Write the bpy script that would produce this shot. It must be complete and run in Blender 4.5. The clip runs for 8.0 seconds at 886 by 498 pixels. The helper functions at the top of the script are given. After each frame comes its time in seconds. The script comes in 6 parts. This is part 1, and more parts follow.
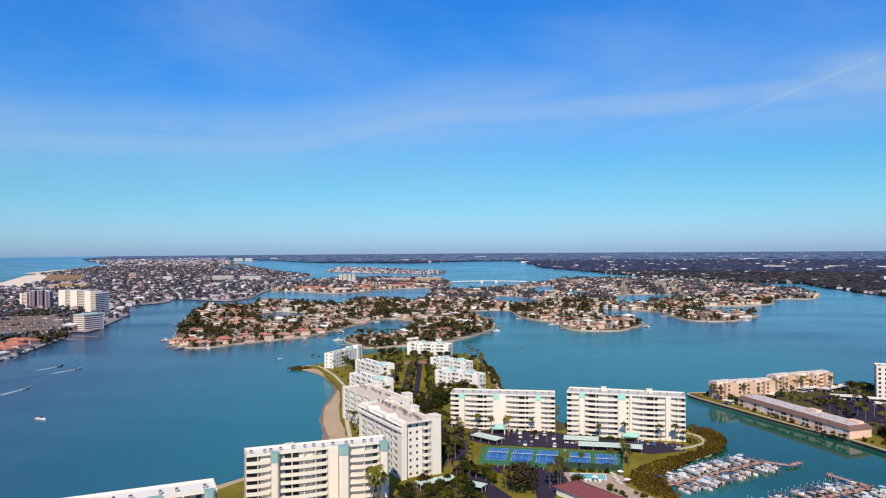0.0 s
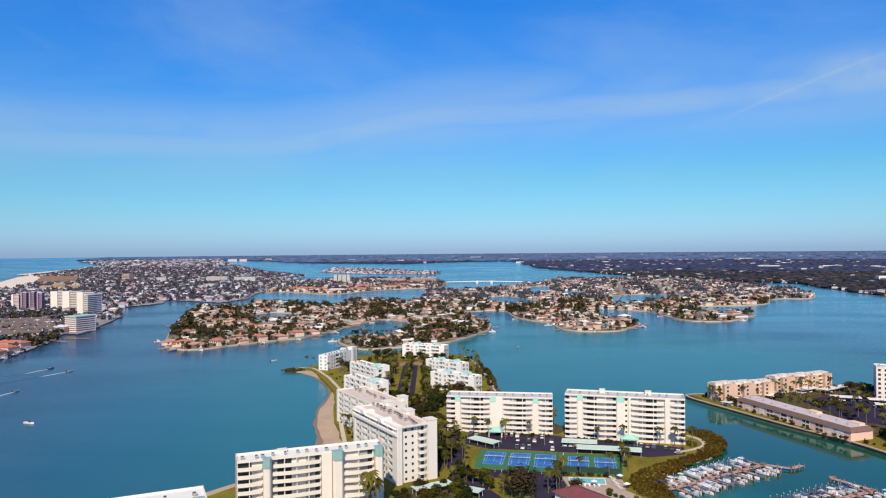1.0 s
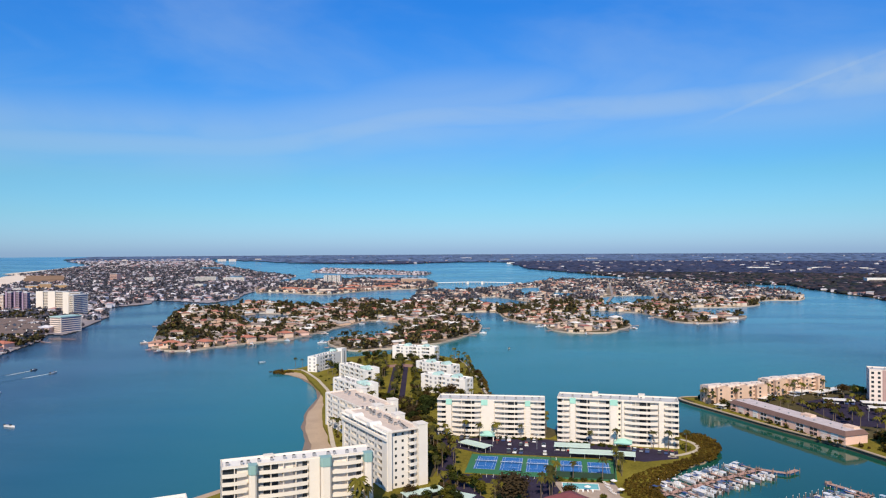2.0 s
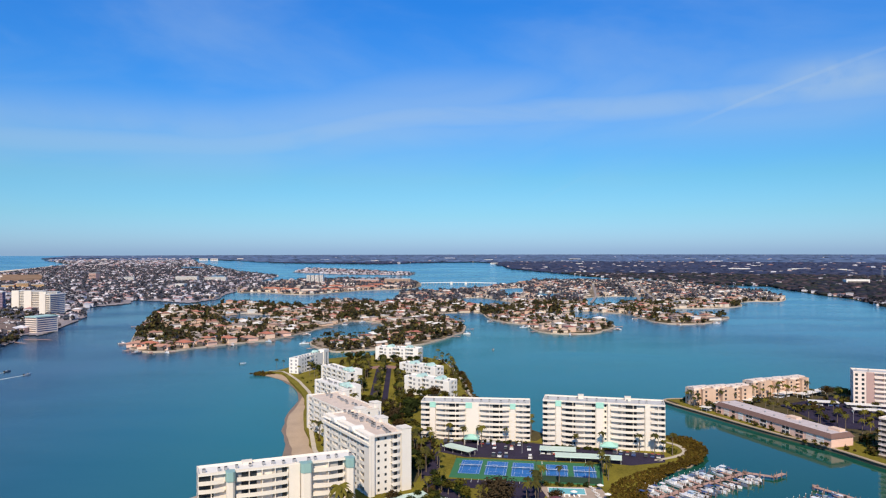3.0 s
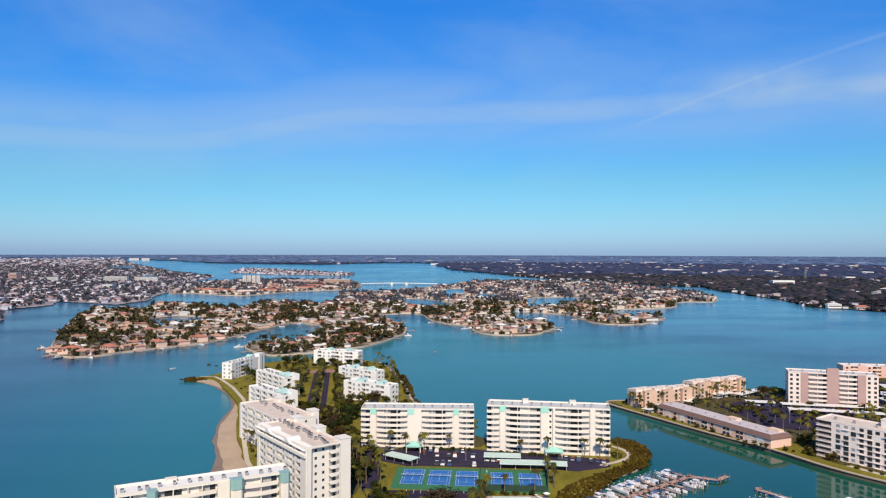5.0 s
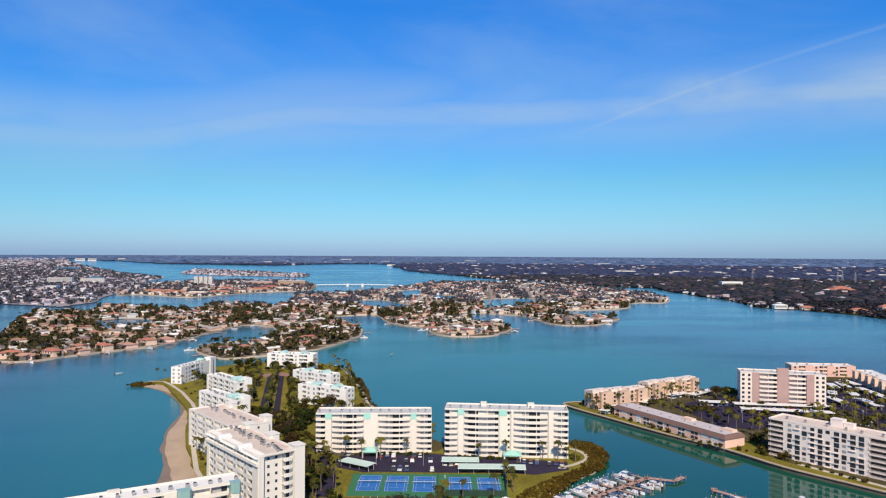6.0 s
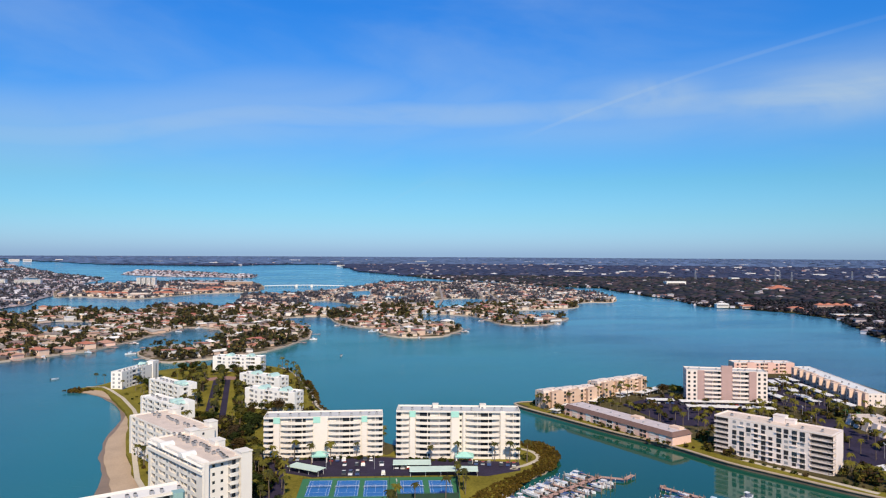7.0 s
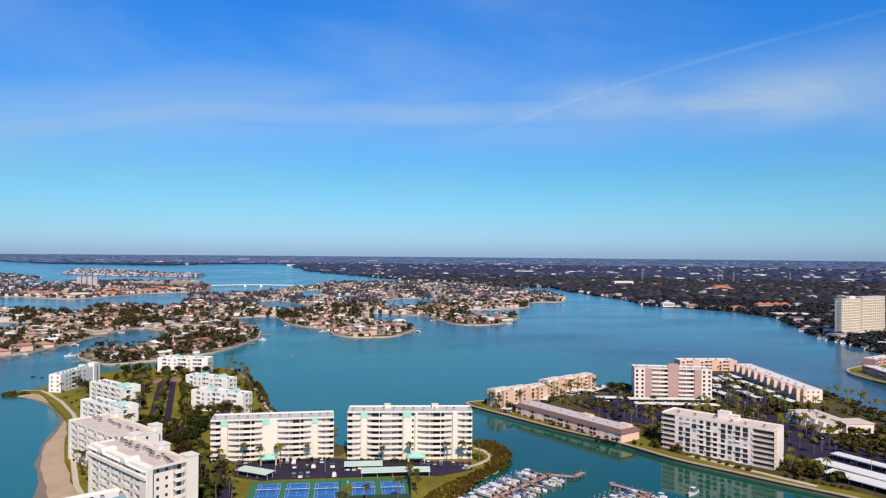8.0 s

..............................

→ **WHAT THE TASK ASKS**:
Print the whole listing above once more, word for word, without its pictures.

→ **RESULT FOR THIS TASK**:
Write the bpy script that would produce this shot. It must be complete and run in Blender 4.5. The clip runs for 8.0 seconds at 886 by 498 pixels. The helper functions at the top of the script are given. After each frame comes its time in seconds. The script comes in 6 parts. This is part 1, and more parts follow.
0.0 s
1.0 s
2.0 s
3.0 s
5.0 s
6.0 s
7.0 s
8.0 s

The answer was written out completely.